Exercise requirements :: Exactly repeat the material, dropping only the pictures.

Given information ::
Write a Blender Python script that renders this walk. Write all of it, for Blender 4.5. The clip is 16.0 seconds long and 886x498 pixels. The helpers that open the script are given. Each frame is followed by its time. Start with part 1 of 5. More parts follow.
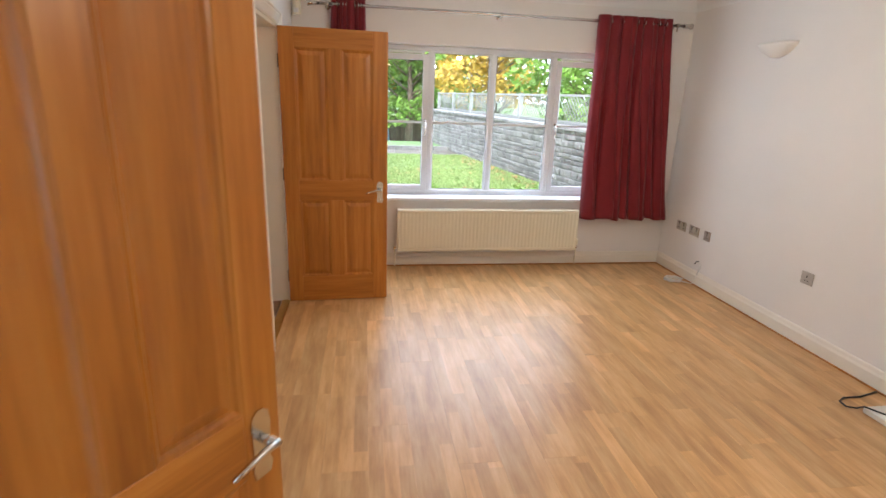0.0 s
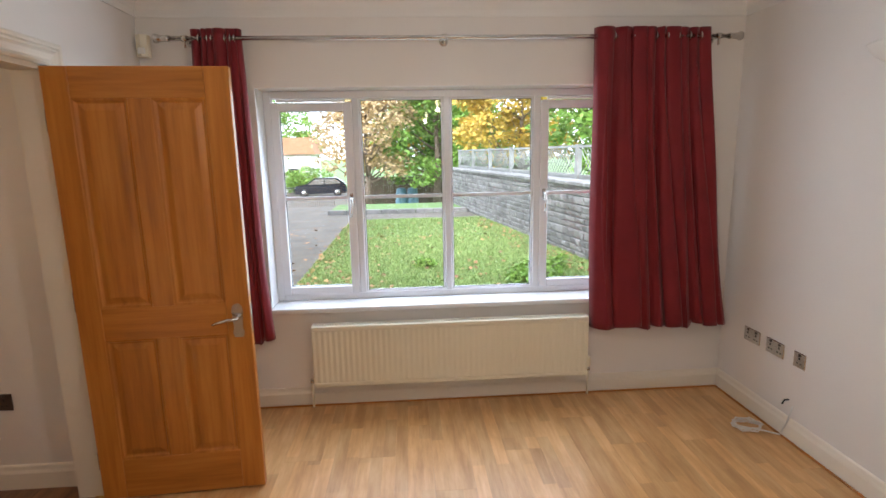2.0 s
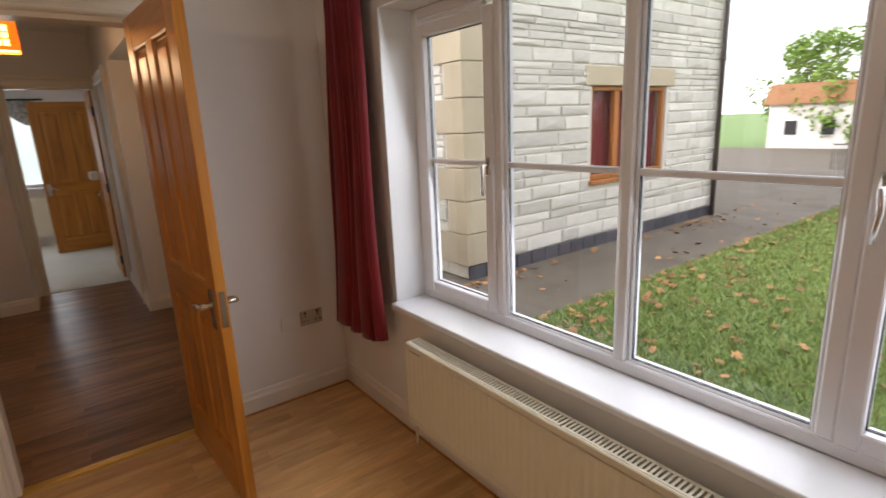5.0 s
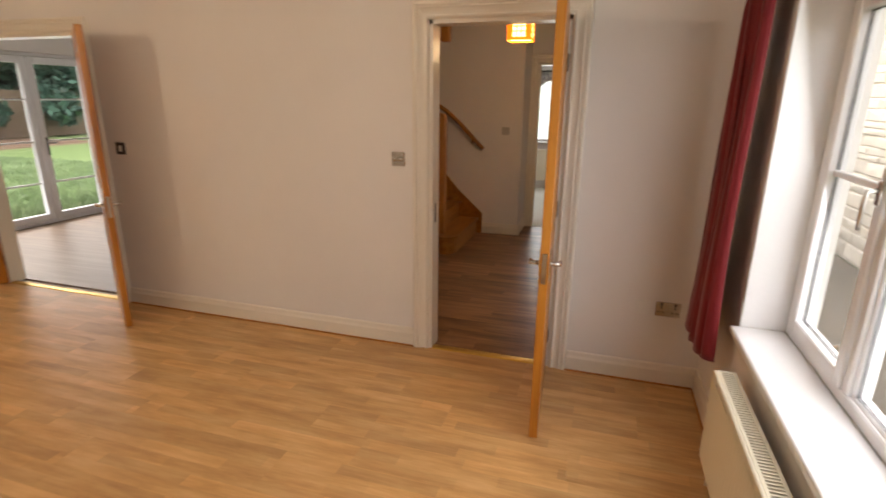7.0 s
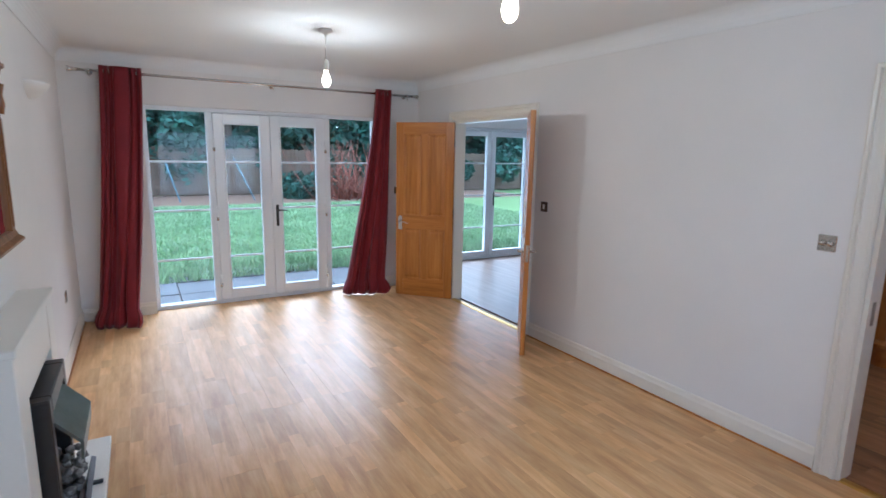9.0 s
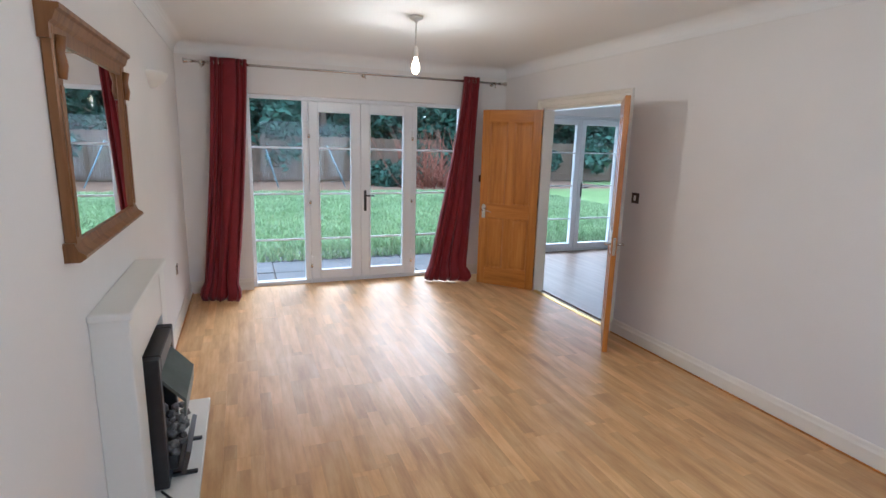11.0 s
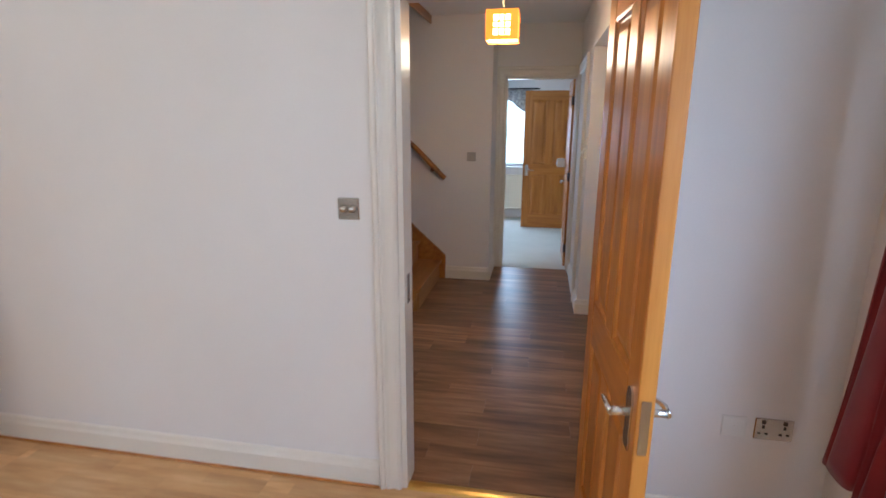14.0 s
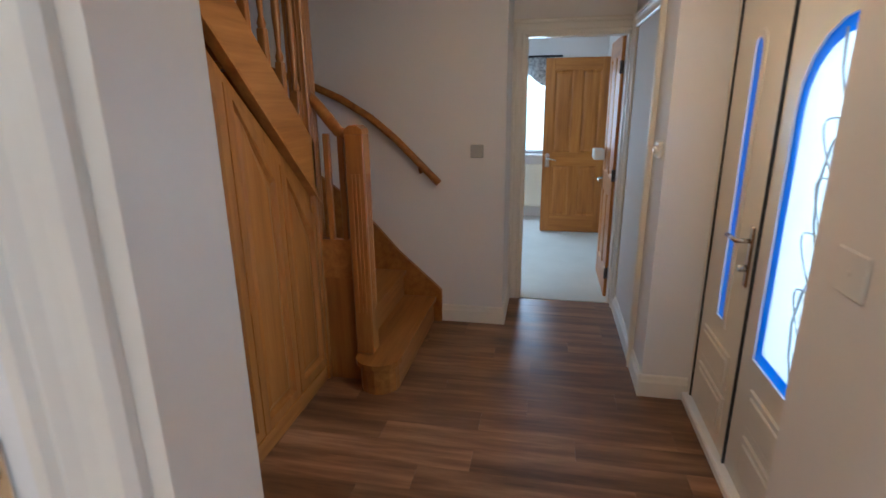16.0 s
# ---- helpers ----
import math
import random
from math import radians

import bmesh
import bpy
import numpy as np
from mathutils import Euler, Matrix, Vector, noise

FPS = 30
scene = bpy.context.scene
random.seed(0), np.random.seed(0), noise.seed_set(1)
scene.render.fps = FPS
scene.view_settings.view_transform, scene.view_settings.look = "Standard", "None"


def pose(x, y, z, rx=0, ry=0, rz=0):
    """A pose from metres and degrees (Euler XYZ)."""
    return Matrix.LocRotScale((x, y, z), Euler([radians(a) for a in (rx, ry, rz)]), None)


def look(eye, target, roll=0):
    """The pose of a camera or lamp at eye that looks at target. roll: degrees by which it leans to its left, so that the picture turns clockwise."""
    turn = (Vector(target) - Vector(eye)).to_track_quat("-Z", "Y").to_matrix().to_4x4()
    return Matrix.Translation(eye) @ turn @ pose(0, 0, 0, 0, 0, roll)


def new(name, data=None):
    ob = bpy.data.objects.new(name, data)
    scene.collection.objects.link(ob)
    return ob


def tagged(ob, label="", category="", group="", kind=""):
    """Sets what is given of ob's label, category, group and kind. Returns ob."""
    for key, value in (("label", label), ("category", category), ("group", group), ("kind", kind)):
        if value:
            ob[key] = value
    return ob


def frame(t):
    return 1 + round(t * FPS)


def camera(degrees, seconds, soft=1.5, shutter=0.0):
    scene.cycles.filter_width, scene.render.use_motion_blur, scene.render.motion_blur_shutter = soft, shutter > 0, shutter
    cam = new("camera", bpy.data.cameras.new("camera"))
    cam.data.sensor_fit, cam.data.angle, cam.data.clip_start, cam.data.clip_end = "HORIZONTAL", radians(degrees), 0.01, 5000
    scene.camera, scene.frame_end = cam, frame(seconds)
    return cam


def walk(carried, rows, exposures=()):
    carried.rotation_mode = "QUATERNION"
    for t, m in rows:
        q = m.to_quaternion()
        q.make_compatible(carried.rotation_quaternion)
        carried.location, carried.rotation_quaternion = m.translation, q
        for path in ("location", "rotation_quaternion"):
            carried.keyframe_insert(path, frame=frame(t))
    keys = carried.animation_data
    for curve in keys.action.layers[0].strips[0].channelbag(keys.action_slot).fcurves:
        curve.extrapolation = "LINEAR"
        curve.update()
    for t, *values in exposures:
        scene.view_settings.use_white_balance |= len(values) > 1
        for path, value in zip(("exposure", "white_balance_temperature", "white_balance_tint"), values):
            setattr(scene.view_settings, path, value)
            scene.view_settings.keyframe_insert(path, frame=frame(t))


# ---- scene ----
cam = camera(81.2, 16.0, shutter=0.25)
EXPOSURES = [(0, 0.9, 5650, 8), (1.0, 0.68, 5200, 8), (2, 0.58, 5700, 9), (3, 0.38, 6300, 12), (5.5, -0.3, 7000, 16), (6.5, 0.1, 8300, 24), (7.2, 0.44, 6700, 10), (8, 0.58, 4600, 4), (10, 0.52, 4550, 4), (12.4, 0.53, 5500, 8), (13.3, 0.62, 5300, 6), (14, 0.85, 4850, 6), (14.5, 0.88, 5000, 5), (15, 0.86, 4750, 4), (16, 0.78, 4800, 3)]
SKY_STRENGTH = 0.15
BULB_W, HALL_W, WIN_W, DINING_W, FAR_W, PORCH_W = 10.5, 7, 15, 17, 13, 24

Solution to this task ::
Write a Blender Python script that renders this walk. Write all of it, for Blender 4.5. The clip is 16.0 seconds long and 886x498 pixels. The helpers that open the script are given. Each frame is followed by its time. Start with part 1 of 5. More parts follow.
0.0 s
2.0 s
5.0 s
7.0 s
9.0 s
11.0 s
14.0 s
16.0 s
# ---- helpers ----
import math
import random
from math import radians

import bmesh
import bpy
import numpy as np
from mathutils import Euler, Matrix, Vector, noise

FPS = 30
scene = bpy.context.scene
random.seed(0), np.random.seed(0), noise.seed_set(1)
scene.render.fps = FPS
scene.view_settings.view_transform, scene.view_settings.look = "Standard", "None"


def pose(x, y, z, rx=0, ry=0, rz=0):
    """A pose from metres and degrees (Euler XYZ)."""
    return Matrix.LocRotScale((x, y, z), Euler([radians(a) for a in (rx, ry, rz)]), None)


def look(eye, target, roll=0):
    """The pose of a camera or lamp at eye that looks at target. roll: degrees by which it leans to its left, so that the picture turns clockwise."""
    turn = (Vector(target) - Vector(eye)).to_track_quat("-Z", "Y").to_matrix().to_4x4()
    return Matrix.Translation(eye) @ turn @ pose(0, 0, 0, 0, 0, roll)


def new(name, data=None):
    ob = bpy.data.objects.new(name, data)
    scene.collection.objects.link(ob)
    return ob


def tagged(ob, label="", category="", group="", kind=""):
    """Sets what is given of ob's label, category, group and kind. Returns ob."""
    for key, value in (("label", label), ("category", category), ("group", group), ("kind", kind)):
        if value:
            ob[key] = value
    return ob


def frame(t):
    return 1 + round(t * FPS)


def camera(degrees, seconds, soft=1.5, shutter=0.0):
    scene.cycles.filter_width, scene.render.use_motion_blur, scene.render.motion_blur_shutter = soft, shutter > 0, shutter
    cam = new("camera", bpy.data.cameras.new("camera"))
    cam.data.sensor_fit, cam.data.angle, cam.data.clip_start, cam.data.clip_end = "HORIZONTAL", radians(degrees), 0.01, 5000
    scene.camera, scene.frame_end = cam, frame(seconds)
    return cam


def walk(carried, rows, exposures=()):
    carried.rotation_mode = "QUATERNION"
    for t, m in rows:
        q = m.to_quaternion()
        q.make_compatible(carried.rotation_quaternion)
        carried.location, carried.rotation_quaternion = m.translation, q
        for path in ("location", "rotation_quaternion"):
            carried.keyframe_insert(path, frame=frame(t))
    keys = carried.animation_data
    for curve in keys.action.layers[0].strips[0].channelbag(keys.action_slot).fcurves:
        curve.extrapolation = "LINEAR"
        curve.update()
    for t, *values in exposures:
        scene.view_settings.use_white_balance |= len(values) > 1
        for path, value in zip(("exposure", "white_balance_temperature", "white_balance_tint"), values):
            setattr(scene.view_settings, path, value)
            scene.view_settings.keyframe_insert(path, frame=frame(t))


# ---- scene ----
cam = camera(81.2, 16.0, shutter=0.25)
EXPOSURES = [(0, 0.9, 5650, 8), (1.0, 0.68, 5200, 8), (2, 0.58, 5700, 9), (3, 0.38, 6300, 12), (5.5, -0.3, 7000, 16), (6.5, 0.1, 8300, 24), (7.2, 0.44, 6700, 10), (8, 0.58, 4600, 4), (10, 0.52, 4550, 4), (12.4, 0.53, 5500, 8), (13.3, 0.62, 5300, 6), (14, 0.85, 4850, 6), (14.5, 0.88, 5000, 5), (15, 0.86, 4750, 4), (16, 0.78, 4800, 3)]
SKY_STRENGTH = 0.15
BULB_W, HALL_W, WIN_W, DINING_W, FAR_W, PORCH_W = 10.5, 7, 15, 17, 13, 24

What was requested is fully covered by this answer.